Using fertiliser to maintain soil inorganic nitrogen can increase dryland wheat yield with little environmental cost

Abstract Nitrogen (N) deficiency is responsible for a large proportion of the exploitable yield gap that exists in Australian wheat production. In order to maximise N use efficiency (NUE), growers attempt to match N fertiliser to seasonal water limited yield potential, which in the southern grain growing region is largely determined by in-crop rainfall. Australia’s variable rainfall makes water limited yield potential very difficult to predict, and growers tend to under fertilise, fearing economic and environmental losses of N if crops are over-fertilised. However, environmental losses of excess N are low in the semi-arid, winter dominant rainfall environments with high water holding capacity soils that comprise much of the wheat producing regions of south eastern Australia.

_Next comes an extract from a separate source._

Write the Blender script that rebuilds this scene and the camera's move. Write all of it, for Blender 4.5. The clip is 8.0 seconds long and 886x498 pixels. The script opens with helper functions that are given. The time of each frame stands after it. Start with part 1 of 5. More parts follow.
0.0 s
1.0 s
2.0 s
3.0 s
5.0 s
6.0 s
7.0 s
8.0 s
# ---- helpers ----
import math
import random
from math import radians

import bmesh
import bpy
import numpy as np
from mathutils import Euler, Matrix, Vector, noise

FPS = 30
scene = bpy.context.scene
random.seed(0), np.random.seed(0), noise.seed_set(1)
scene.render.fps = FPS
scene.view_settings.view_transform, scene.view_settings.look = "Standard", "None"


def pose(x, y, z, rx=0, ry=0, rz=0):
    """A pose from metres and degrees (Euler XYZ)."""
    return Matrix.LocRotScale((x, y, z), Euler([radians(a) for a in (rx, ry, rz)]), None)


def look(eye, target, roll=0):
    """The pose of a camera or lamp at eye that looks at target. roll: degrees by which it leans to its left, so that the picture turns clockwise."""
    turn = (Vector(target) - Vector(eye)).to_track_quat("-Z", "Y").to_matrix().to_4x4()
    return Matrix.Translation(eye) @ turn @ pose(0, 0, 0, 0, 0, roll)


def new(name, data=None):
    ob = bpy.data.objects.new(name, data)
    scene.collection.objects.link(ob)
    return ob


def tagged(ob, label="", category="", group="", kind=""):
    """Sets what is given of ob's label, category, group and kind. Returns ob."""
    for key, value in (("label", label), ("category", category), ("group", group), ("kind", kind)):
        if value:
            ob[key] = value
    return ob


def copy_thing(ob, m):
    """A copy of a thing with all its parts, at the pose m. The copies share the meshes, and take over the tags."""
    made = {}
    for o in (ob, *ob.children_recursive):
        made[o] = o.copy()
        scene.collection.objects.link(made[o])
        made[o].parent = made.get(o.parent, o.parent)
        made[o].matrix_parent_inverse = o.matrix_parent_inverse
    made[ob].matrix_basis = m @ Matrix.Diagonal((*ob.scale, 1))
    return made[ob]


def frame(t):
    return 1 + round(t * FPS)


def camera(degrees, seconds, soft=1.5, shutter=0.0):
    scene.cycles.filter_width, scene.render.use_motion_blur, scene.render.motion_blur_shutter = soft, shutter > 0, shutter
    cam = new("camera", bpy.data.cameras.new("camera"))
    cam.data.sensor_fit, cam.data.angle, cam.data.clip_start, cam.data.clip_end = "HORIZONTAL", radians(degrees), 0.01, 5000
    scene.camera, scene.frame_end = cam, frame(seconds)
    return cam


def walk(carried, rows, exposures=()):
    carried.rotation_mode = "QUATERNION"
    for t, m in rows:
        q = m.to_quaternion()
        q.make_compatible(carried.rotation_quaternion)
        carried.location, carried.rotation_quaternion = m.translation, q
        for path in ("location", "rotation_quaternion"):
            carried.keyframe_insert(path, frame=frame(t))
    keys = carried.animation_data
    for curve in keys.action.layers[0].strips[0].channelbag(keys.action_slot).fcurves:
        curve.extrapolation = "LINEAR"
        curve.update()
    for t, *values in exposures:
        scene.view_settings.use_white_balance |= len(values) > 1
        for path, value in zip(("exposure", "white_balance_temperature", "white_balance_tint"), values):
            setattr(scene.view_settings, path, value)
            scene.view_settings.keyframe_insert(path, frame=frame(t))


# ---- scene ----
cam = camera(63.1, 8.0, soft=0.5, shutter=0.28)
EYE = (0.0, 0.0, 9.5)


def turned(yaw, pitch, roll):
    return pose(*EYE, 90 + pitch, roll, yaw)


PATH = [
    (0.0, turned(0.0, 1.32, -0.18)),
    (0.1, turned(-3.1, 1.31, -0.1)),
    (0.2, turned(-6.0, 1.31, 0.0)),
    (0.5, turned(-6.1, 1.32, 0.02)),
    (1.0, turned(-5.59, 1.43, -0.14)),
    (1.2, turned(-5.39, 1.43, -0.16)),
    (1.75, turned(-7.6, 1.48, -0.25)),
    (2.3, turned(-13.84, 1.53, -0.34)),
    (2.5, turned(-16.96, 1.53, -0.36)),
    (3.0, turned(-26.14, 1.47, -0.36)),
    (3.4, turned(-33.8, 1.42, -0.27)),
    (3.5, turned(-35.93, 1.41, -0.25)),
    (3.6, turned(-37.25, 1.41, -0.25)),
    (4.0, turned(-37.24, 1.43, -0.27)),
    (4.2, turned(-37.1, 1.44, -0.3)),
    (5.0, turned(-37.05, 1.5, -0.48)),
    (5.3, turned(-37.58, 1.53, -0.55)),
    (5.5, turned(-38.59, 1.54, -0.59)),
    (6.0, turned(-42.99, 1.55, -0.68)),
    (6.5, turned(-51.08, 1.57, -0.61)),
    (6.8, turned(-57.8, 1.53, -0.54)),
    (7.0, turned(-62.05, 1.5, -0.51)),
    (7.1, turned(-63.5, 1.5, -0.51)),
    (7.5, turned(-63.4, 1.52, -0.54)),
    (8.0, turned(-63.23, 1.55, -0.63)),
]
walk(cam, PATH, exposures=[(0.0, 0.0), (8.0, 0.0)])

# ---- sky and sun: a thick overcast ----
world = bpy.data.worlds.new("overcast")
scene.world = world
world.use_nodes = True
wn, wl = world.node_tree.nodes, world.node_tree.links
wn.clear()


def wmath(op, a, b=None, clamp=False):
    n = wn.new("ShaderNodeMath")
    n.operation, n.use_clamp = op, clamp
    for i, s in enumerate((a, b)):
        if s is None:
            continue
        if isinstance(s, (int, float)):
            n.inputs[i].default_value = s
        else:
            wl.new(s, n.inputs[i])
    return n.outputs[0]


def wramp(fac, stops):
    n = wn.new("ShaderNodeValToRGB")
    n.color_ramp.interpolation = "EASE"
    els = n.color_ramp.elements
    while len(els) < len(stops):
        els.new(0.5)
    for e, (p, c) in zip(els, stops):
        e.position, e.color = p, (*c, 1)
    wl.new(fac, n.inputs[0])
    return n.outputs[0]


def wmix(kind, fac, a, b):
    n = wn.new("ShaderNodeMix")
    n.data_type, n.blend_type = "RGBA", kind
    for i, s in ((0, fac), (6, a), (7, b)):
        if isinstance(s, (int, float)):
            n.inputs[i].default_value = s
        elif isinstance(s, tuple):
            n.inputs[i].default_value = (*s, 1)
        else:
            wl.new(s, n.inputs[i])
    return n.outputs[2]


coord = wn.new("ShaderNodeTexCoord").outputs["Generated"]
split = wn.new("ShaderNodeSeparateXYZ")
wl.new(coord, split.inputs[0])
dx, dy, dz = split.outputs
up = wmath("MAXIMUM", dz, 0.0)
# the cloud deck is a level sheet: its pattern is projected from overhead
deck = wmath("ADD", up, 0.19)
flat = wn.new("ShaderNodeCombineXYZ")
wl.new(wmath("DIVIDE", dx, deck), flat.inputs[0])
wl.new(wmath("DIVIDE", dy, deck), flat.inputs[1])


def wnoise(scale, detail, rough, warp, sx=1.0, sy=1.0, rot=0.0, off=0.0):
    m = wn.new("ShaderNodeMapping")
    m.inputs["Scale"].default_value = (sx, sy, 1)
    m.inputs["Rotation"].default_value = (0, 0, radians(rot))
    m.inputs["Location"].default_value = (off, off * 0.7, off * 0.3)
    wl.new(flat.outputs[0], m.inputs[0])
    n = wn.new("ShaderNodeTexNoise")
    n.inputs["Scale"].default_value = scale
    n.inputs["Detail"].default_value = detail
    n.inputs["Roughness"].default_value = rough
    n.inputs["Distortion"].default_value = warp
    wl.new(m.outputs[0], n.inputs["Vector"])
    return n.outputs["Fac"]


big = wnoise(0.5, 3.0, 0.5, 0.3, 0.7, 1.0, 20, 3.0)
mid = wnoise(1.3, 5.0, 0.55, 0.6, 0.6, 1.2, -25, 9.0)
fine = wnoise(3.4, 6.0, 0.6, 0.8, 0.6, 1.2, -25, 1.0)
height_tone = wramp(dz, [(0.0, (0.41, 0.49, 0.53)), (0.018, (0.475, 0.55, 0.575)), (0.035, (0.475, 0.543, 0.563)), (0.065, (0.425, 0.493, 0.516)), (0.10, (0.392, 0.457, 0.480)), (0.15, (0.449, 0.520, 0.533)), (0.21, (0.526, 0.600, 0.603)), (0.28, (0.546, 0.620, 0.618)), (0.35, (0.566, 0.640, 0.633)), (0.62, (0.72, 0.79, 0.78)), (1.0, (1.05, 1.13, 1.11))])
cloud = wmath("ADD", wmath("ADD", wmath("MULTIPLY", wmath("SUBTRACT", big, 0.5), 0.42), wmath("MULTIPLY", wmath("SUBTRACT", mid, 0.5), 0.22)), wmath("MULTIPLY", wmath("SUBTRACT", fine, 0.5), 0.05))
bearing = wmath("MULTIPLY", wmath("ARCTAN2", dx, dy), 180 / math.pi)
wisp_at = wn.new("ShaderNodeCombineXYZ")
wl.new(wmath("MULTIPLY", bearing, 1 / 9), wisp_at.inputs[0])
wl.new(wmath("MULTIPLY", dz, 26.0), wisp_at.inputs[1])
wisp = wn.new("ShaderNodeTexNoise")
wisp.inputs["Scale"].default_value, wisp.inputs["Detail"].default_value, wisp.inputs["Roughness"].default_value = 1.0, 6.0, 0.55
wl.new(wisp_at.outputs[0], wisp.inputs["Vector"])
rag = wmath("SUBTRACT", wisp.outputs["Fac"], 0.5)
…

This is particularly the case when high carbon (C) to N ratio crop residues are retained which facilitate rapid immobilisation of any mineral N surplus to crop requirements. We therefore propose that the exploitable yield gap in wheat could be closed if a longer-term strategy of N fertiliser application was adopted. In this strategy, growers would simply use N fertiliser to maintain an environmentally appropriate base level of inorganic N (N bank) rather than attempting to match fertiliser inputs to seasonal conditions. We used field studies with 15N labelled fertiliser and cropping systems simulations to demonstrate that fertiliser N applied at rates calculated to maintain fixed thresholds of inorganic N (N bank criteria) and top-dressed immediately prior to the period of rapid crop uptake can substantially increase yields and profit in comparison to current practice, even when applications exceed crop demand in some years. A further benefit of this strategy is an increase in soil organic matter. Both field and simulation studies indicate that the environmental cost of such a strategy would be minimal, with only a small increase in leaching and denitrification despite higher overall rates of N application. This strategy needs to be compared with current practices in longer term field experiments to confirm production increases and lack of environmental impacts.